International Atomic Energy Agency (IAEA) chief Yukiya Amano kicked off his day of meetings with Fereydoon Abbasi Davani, the official in charge of Iran’s nuclear energy programme. After the talks, Abbasi Davani’s Iranian Atomic Energy Organisation issued a statement saying that issues were raised “in a frank manner and proposals were made to remove ambiguities and to develop cooperation.” It did not elaborate.
Amano made no immediate comment. He was to hold separate discussions with Iran’s top nuclear negotiator Saeed Jalili and Foreign Minister Ali Akbar Salehi. Before leaving on the Iran trip, Amano said he aimed to build on “good progress” made last week between lower-ranking IAEA and Iranian officials in Vienna.
The outcome of his visit was seen as an indicator of Iran’s willingness to allay international suspicions of nuclear weapons research.
Those questions were to be raised on Wednesday in Baghdad talks between representatives of Iran and of the five veto-wielding permanent members of the UN Security Council — Britain, China, France, Russia and the United States — plus Germany, the so-called P5+1.
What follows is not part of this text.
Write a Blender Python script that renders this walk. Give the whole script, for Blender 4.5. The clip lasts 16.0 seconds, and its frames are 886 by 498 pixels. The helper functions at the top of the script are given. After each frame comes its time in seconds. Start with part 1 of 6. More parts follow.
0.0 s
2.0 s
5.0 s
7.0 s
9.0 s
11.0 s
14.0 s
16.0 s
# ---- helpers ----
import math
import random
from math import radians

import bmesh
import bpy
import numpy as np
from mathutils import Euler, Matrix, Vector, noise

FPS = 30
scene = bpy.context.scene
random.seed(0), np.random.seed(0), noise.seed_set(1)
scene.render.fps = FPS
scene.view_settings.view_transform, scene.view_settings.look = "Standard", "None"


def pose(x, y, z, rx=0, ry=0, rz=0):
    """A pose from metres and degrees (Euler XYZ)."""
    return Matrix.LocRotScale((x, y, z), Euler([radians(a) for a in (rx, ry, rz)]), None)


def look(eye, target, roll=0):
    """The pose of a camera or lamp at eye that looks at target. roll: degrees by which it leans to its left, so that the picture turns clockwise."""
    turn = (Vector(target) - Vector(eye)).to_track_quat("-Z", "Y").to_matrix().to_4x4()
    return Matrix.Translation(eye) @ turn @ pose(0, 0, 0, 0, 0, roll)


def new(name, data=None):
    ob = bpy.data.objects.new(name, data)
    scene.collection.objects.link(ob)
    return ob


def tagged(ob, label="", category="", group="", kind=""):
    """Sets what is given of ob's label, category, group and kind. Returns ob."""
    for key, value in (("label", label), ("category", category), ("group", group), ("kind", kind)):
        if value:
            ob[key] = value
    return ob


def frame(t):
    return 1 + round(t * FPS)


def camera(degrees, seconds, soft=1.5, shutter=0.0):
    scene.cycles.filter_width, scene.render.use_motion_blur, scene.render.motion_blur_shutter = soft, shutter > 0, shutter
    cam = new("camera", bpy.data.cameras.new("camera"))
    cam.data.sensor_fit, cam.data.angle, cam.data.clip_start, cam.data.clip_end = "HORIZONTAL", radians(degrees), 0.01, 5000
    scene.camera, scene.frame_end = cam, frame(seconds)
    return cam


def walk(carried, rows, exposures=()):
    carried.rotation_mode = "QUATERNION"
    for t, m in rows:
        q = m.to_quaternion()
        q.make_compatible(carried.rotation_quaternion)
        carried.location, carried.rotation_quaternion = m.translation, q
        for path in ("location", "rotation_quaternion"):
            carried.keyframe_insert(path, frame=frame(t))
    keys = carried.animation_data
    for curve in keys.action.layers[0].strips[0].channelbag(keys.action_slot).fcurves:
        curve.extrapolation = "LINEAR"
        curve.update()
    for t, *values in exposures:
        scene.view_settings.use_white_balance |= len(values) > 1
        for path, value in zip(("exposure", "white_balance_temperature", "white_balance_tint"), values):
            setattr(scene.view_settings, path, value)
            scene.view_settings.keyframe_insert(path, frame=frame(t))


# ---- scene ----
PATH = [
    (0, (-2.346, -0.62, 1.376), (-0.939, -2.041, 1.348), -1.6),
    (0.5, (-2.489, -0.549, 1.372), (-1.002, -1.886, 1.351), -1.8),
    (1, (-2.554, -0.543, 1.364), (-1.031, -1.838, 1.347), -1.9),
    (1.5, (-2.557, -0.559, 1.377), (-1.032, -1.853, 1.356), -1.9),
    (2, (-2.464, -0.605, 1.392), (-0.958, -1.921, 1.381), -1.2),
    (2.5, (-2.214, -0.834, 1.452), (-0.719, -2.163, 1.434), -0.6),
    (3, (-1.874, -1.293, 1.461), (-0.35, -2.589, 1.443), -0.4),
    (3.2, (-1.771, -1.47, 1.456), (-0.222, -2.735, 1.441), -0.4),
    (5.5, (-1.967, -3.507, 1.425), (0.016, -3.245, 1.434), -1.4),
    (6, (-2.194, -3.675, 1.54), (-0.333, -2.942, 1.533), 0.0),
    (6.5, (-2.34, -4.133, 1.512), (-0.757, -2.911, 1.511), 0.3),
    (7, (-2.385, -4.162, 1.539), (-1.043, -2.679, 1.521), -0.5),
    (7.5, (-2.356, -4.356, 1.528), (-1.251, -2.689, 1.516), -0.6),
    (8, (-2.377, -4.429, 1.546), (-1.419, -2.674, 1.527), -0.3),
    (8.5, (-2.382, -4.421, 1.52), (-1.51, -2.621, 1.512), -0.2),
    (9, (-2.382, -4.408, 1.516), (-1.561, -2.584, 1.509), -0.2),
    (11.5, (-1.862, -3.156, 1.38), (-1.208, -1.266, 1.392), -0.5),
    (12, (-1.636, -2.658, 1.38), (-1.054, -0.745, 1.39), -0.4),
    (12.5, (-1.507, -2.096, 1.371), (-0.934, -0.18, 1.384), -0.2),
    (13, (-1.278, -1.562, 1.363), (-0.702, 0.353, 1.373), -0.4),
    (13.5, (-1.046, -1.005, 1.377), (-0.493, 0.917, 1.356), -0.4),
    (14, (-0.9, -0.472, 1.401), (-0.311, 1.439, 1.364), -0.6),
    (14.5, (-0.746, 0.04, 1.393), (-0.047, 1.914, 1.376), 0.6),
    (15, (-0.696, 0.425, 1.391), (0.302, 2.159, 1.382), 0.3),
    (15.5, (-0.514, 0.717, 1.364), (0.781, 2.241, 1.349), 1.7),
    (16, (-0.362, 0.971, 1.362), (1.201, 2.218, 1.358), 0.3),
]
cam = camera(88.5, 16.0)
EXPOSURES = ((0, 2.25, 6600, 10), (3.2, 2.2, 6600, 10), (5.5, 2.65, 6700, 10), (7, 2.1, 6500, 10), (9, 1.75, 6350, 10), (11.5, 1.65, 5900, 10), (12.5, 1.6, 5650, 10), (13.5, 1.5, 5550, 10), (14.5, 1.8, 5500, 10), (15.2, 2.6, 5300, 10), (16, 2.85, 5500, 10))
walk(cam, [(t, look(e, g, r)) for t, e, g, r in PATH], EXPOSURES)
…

The Baghdad talks are to supposed to address some of the major concerns about Iran’s nuclear activities and related sanctions imposed by the West and the UN, following an ice-breaking session in Istanbul last month that ended a 15-month hiatus.
The very fact Amano himself was in Tehran on Monday — on his first trip to Iran since taking the helm of the IAEA — raised speculation that the Islamic republic could grant the IAEA access to a key military installation, Parchin, outside Tehran, for the first time in seven years.
But Amano, while avoiding giving any details of what he was to discuss, stated on leaving Vienna that “nothing is certain.” While he was conducting the trip in a “positive” mindset, he underlined: “This visit is very short, and I’m not an inspector.”
Tehran this year rebuffed repeated requests from IAEA chief inspector Hermann Nackaerts to send a team to verify Western intelligence information suggesting Parchin could have hosted explosives testing for nuclear warheads in a special metal chamber.